By Dan Weinstein

There’s never a better time to reflect on need than around the holidays. Poverty seems particularly horrific during the season of giving. Nevertheless, as another semester begins – be it for the first time or, if you’re like me, the 15th time – it’s something that easily slips our minds.

 

The unpleasant reality, however, is that few people think honestly about need. Starting with a definition, poverty is the lack of choice, and ultimately, the lack of a chance. Some conservatives reading this might stop here and claim that this isn’t society’s responsibility. If the poor want to work, they should go get a job, get an education, and advance through the American meritocracy. The standard reply: this sentiment is also a myth.

 

The poverty rates for American workers vary noticeably by race and gender. For whites without a high school diploma, the percentage living in poverty is 11.1 percent of men and 13.6 percent of women, and among college graduates, 1.6 percent of men and 1.2 percent of women work and live below the poverty level. As for blacks without a high school diploma, 25 percent of black women and 15.4 percent of black men live and work in poverty. Among black college graduates, 2.6 percent of black women and 1.9 percent of black men were educated, employed, and still live in poverty.

 

What do those numbers mean?
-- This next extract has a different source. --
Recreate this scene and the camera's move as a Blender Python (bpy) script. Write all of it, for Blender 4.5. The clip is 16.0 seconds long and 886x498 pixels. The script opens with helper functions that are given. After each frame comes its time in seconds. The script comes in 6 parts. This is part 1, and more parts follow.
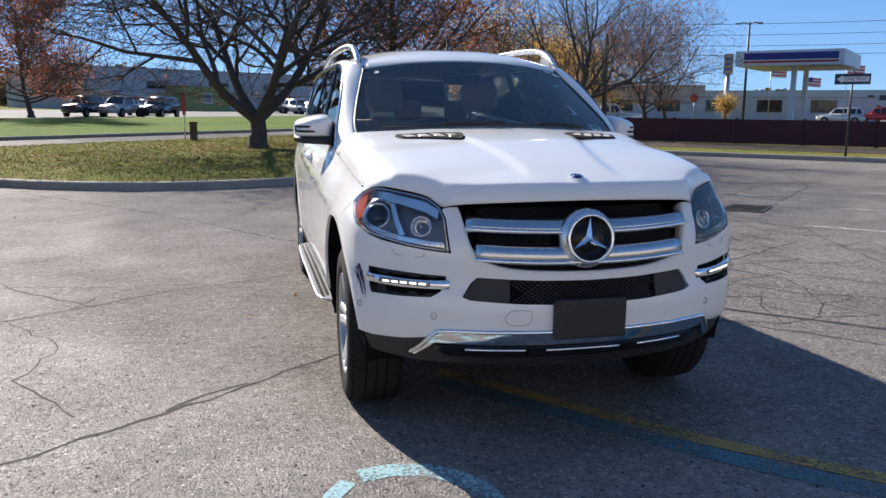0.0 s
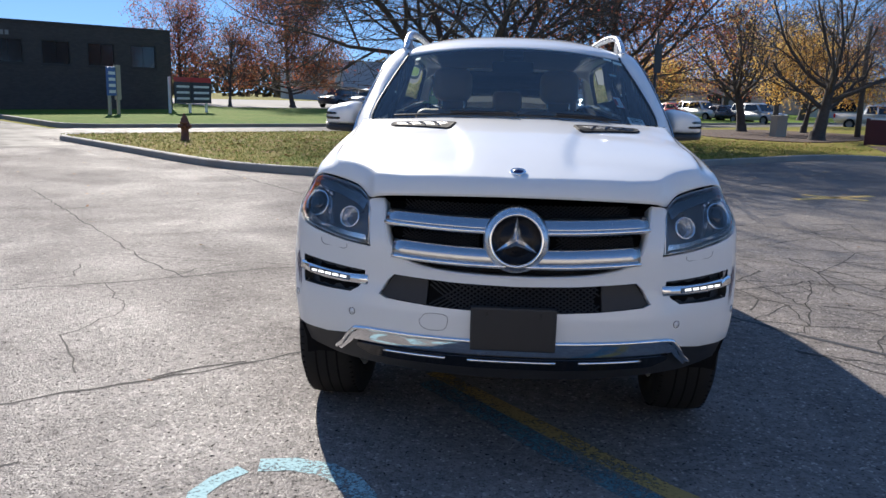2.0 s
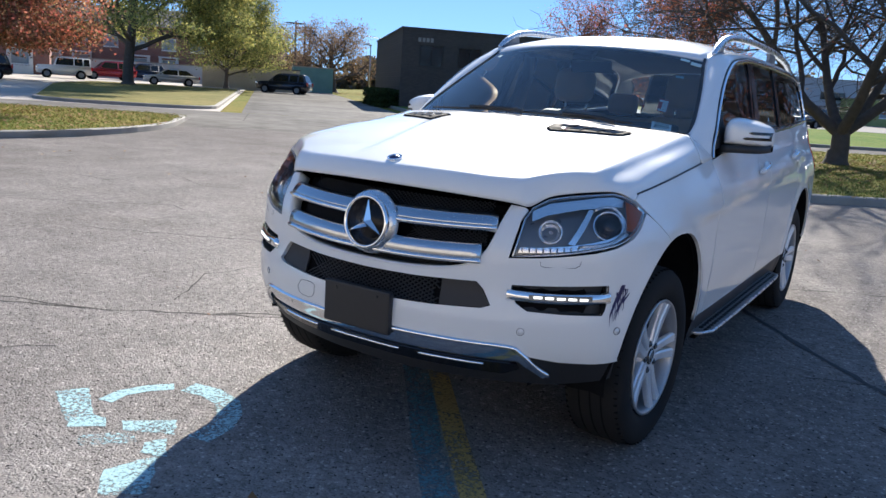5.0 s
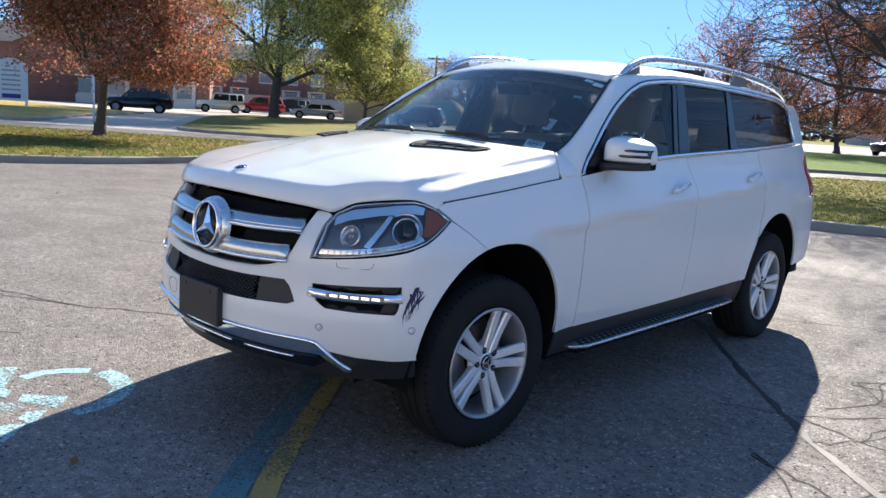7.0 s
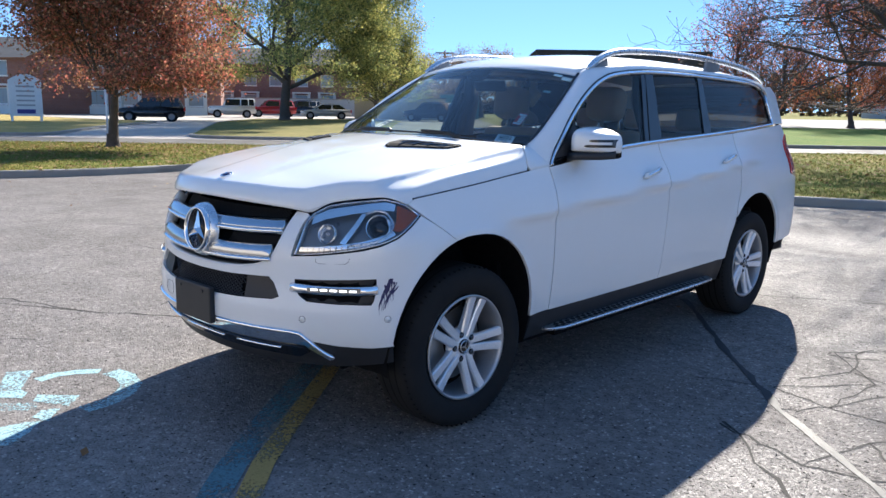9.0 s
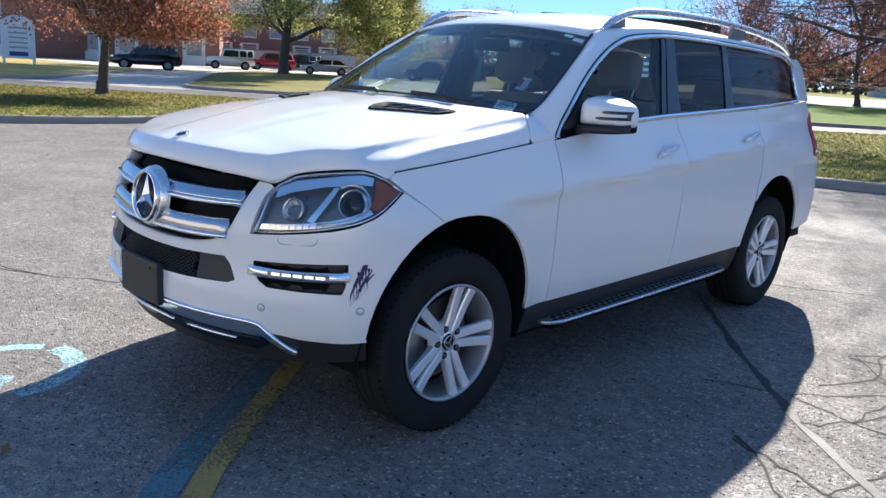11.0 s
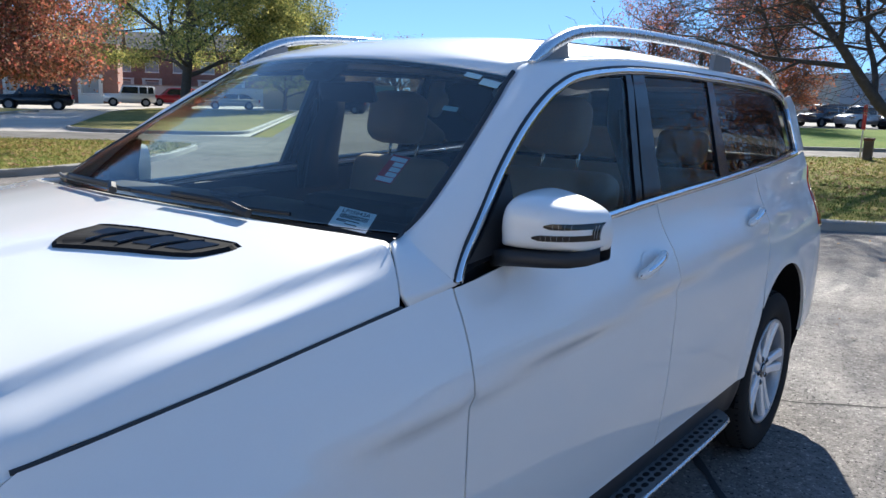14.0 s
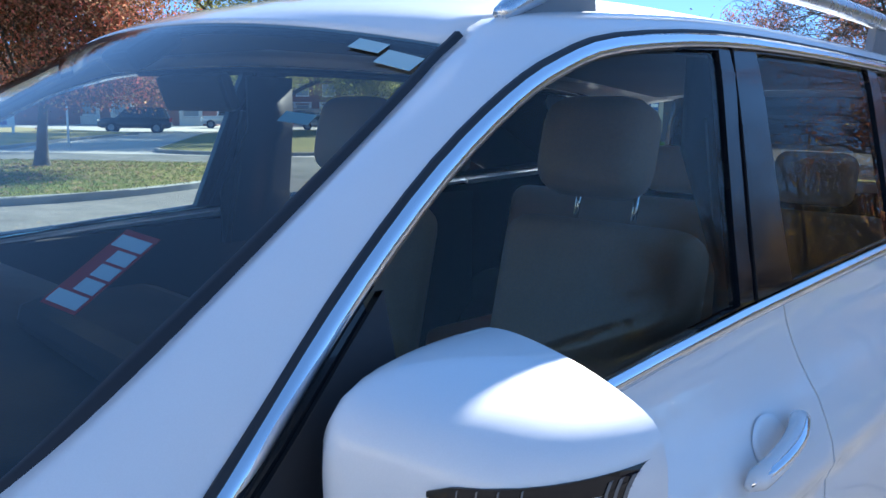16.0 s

Simply that meritocracy – a popular American belief that hard work, diligence, perseverance and ingenuity will herald unlimited riches – is not the whole story. In a meritocracy success is theoretically awarded based only on ability, but it seems that equally educated members of different minority groups do not all have an equal chance at prosperity. Some conservatives paint a skewed picture of aid recipients, saying that the unemployed have children to milk more money from the system, and that they’re so lazy they would use their own offspring as a means to an end. This is in many cases a vicious falsehood, completely counter to fact.

 

Without society’s help, the poverty cycle is indeed nearly impossible to break. As indicated by the statistics above, impoverishment is not synonymous with unemployment. The federal minimum wage, for example, is set at $5.15 an hour, and has been at that level for the last 10 years. You don’t need to be an economist to understand that, given inflation, a fixed minimum wage carries less purchasing power with every passing year. In fact, a recent study done by the Living Wage Resource Center concludes that, in order for one adult to support a family of four, he or she needs to make $10.11 per hour, working 52 weeks at 35 hours per week. That’s nearly twice as much as our government is willing to guarantee in pay.

 

The poverty cycle is real, and it has been trapping generations of families, swallowing the opportunities and dreams of human beings just like you. In a world of plenty, this is too much.